— BEGIN Source excerpt —

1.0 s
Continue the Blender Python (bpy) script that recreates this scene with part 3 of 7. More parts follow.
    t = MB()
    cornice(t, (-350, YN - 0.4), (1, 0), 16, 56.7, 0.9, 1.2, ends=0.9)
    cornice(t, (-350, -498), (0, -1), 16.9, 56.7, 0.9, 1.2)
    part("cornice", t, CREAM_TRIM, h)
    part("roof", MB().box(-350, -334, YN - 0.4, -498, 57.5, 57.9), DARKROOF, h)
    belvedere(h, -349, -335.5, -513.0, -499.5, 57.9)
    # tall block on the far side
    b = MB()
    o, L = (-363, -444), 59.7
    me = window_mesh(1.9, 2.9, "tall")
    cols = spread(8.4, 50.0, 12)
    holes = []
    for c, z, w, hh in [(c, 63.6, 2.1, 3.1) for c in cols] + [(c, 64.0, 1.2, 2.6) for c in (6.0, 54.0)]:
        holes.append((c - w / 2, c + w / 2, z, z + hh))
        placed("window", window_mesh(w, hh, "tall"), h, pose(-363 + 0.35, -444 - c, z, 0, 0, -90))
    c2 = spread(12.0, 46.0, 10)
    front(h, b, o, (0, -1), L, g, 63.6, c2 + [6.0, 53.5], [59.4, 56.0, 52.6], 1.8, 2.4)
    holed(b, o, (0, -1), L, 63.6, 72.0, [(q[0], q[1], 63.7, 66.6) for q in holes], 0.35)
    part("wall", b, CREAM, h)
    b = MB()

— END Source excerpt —

# Exercise description
Go through the material above line by line and copy it exactly.

# Output of the task
1.0 s
Continue the Blender Python (bpy) script that recreates this scene with part 3 of 7. More parts follow.
    t = MB()
    cornice(t, (-350, YN - 0.4), (1, 0), 16, 56.7, 0.9, 1.2, ends=0.9)
    cornice(t, (-350, -498), (0, -1), 16.9, 56.7, 0.9, 1.2)
    part("cornice", t, CREAM_TRIM, h)
    part("roof", MB().box(-350, -334, YN - 0.4, -498, 57.5, 57.9), DARKROOF, h)
    belvedere(h, -349, -335.5, -513.0, -499.5, 57.9)
    # tall block on the far side
    b = MB()
    o, L = (-363, -444), 59.7
    me = window_mesh(1.9, 2.9, "tall")
    cols = spread(8.4, 50.0, 12)
    holes = []
    for c, z, w, hh in [(c, 63.6, 2.1, 3.1) for c in cols] + [(c, 64.0, 1.2, 2.6) for c in (6.0, 54.0)]:
        holes.append((c - w / 2, c + w / 2, z, z + hh))
        placed("window", window_mesh(w, hh, "tall"), h, pose(-363 + 0.35, -444 - c, z, 0, 0, -90))
    c2 = spread(12.0, 46.0, 10)
    front(h, b, o, (0, -1), L, g, 63.6, c2 + [6.0, 53.5], [59.4, 56.0, 52.6], 1.8, 2.4)
    holed(b, o, (0, -1), L, 63.6, 72.0, [(q[0], q[1], 63.7, 66.6) for q in holes], 0.35)
    part("wall", b, CREAM, h)
    b = MB()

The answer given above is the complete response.